Socialist Worker

Street art 5: Banksy and guerrilla art

Issue No. 2031

Banksy used the Apartheid Wall to paint a better future for Palestine

Banksy used the Apartheid Wall to paint a better future for Palestine


In recent years there has been a renewed interest in street art, coinciding with the rise of the anti-capitalist movement. One element of this is “culture jamming” or “adbusting”, where activists use guerrilla art techniques to subvert the advertising that pervades our society.

Adbusting shows up how adverts sell us impossible dreams, by highlighting the massive gap between the promise and reality of consumer products.

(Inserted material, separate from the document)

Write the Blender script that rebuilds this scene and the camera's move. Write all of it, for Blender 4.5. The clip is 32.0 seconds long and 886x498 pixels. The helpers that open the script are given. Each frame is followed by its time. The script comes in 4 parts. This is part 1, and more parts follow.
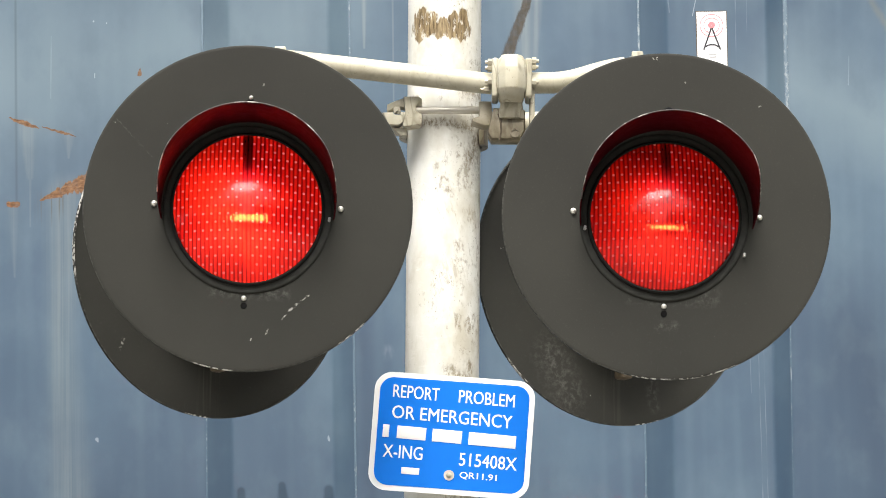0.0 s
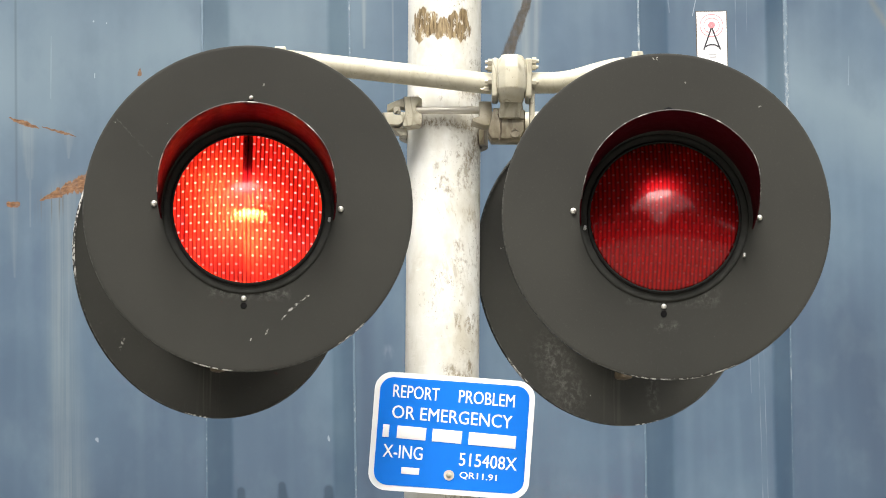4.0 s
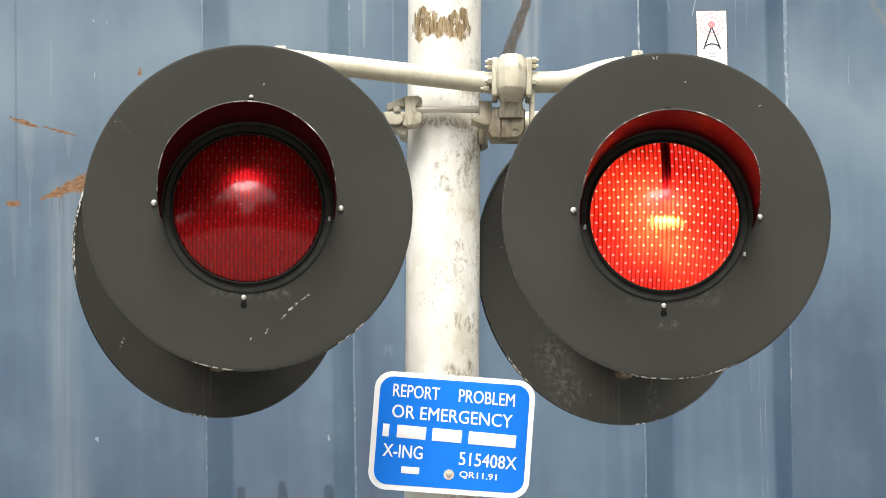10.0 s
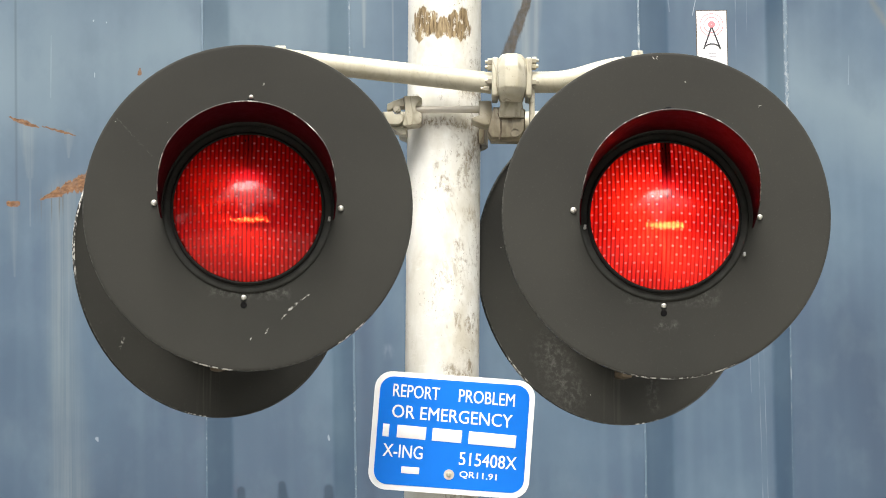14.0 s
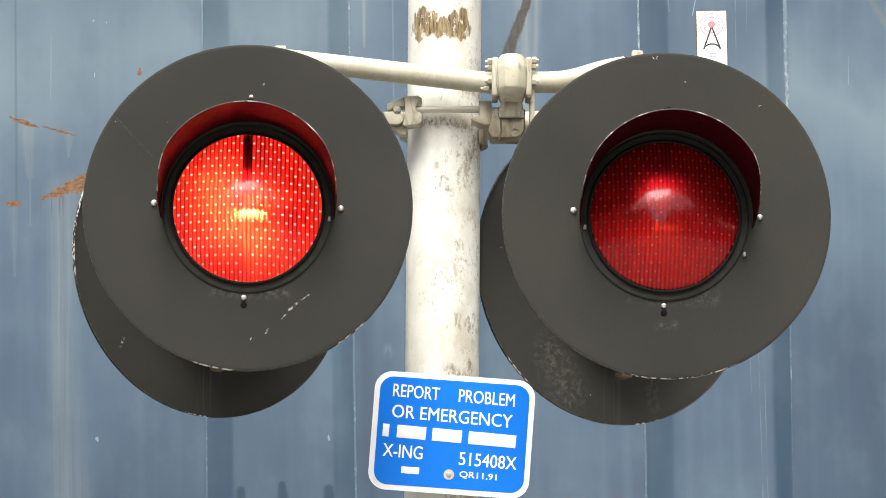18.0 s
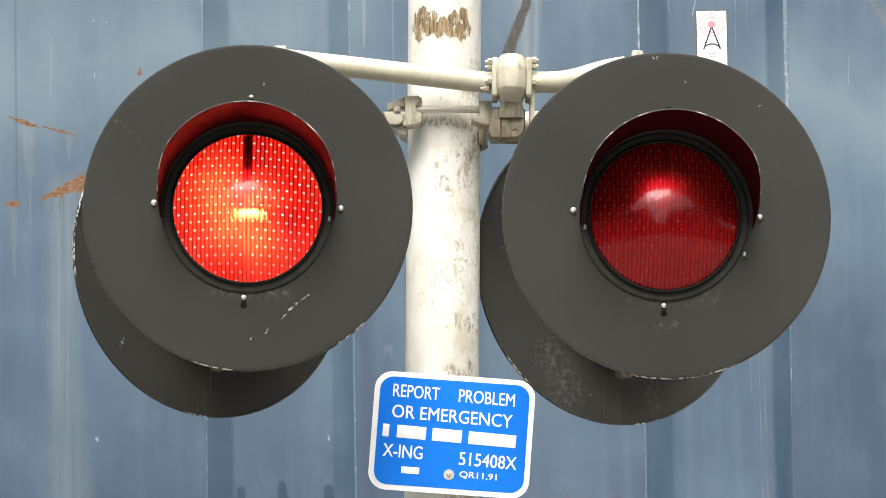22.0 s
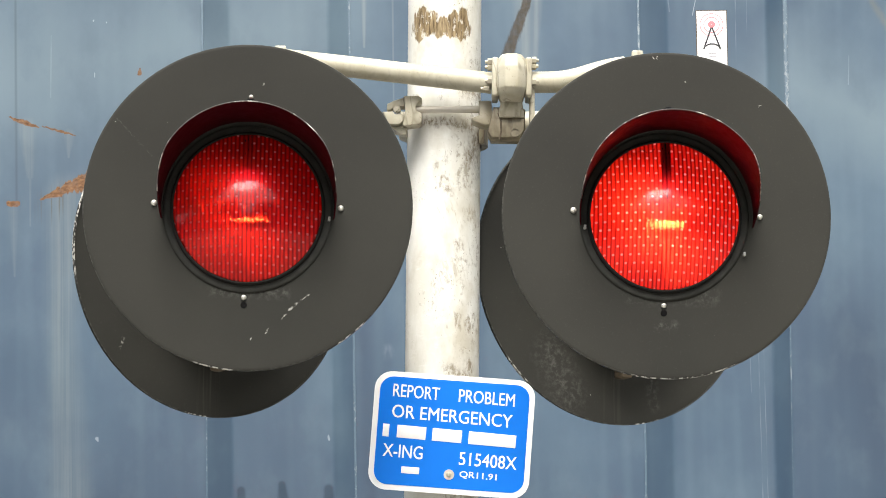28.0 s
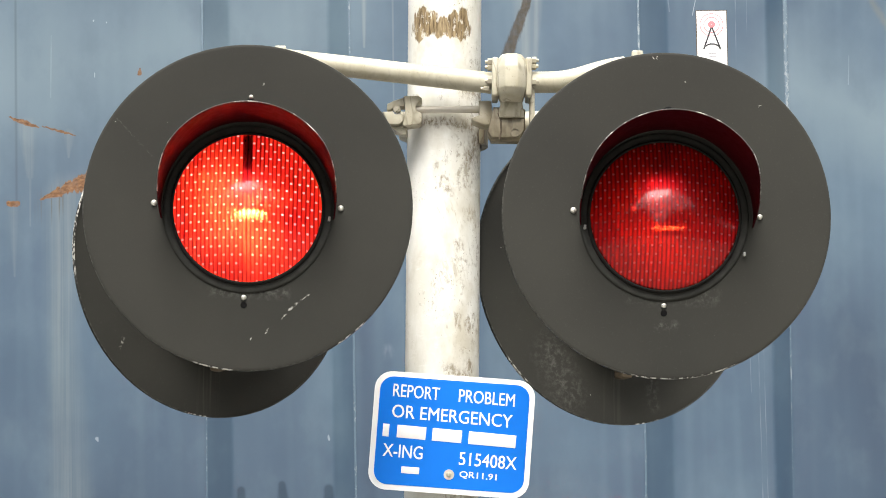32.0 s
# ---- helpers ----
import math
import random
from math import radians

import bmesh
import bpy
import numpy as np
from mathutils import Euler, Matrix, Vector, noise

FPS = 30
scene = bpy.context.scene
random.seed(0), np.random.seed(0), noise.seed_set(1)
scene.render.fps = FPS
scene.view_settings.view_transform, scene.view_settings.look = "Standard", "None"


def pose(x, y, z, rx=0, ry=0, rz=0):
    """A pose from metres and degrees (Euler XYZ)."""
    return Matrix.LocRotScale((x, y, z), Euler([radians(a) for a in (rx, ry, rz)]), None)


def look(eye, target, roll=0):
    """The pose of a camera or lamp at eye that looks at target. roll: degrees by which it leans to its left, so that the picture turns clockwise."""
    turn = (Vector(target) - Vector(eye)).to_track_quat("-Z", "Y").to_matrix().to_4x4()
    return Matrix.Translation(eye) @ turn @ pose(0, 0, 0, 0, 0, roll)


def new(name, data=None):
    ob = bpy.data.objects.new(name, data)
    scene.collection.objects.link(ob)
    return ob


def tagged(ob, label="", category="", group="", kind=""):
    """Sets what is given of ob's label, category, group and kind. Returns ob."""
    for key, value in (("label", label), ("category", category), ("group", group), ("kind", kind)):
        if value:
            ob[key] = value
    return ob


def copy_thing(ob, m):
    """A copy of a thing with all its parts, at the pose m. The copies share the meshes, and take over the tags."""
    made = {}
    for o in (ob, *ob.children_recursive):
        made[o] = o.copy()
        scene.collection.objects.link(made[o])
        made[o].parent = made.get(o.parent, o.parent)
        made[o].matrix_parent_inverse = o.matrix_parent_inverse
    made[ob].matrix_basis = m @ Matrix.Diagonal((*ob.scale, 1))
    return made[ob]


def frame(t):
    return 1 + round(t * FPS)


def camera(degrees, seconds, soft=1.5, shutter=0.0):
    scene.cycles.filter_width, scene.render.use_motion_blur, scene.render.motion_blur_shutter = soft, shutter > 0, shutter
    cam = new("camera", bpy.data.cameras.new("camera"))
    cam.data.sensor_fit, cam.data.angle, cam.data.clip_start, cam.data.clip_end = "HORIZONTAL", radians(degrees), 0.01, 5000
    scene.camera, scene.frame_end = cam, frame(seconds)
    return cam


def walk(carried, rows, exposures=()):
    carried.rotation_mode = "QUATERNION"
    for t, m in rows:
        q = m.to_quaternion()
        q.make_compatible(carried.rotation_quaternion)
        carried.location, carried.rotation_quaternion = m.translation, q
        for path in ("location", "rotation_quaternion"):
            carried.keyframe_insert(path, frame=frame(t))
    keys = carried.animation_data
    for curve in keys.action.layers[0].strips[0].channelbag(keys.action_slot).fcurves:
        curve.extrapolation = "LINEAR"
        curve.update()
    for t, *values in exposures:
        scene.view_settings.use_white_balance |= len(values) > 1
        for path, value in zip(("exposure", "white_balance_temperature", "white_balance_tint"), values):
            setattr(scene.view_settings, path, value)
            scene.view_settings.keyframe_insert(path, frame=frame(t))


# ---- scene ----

The British artist Banksy is the most prominent representative of this new trend. His work is now internationally famous – and he is also one of the most explicitly political street artists working today.

Banksy’s message is one of opposition to war, the establishment and capitalism. He has travelled to Chiapas – the area of Mexico controlled by the Zapatista revolutionary group – and to Palestine, where he has supported popular struggles for freedom through his art.

As part of his work, Banksy carries out stunts that aim to puncture the self-important bubble of the official art world, such as secretly “installing” one of his paintings in the Tate Britain gallery in London.

Some of Banksy’s stunts are directly aimed at raising political issues. Last September he dressed an inflatable doll as a Guantanamo Bay prisoner – and then placed the figure within the Big Thunder Mountain Railroad ride at Disneyland in the US.

Nevertheless, Banksy’s work also shows up the tensions that street art faces under capitalism.

Being a street artist has not prevented him from becoming part of the art market.

Some of his works now sell for tens of thousands of pounds. He also sells limited edition prints and exclusive art objects, just like a conventional artist.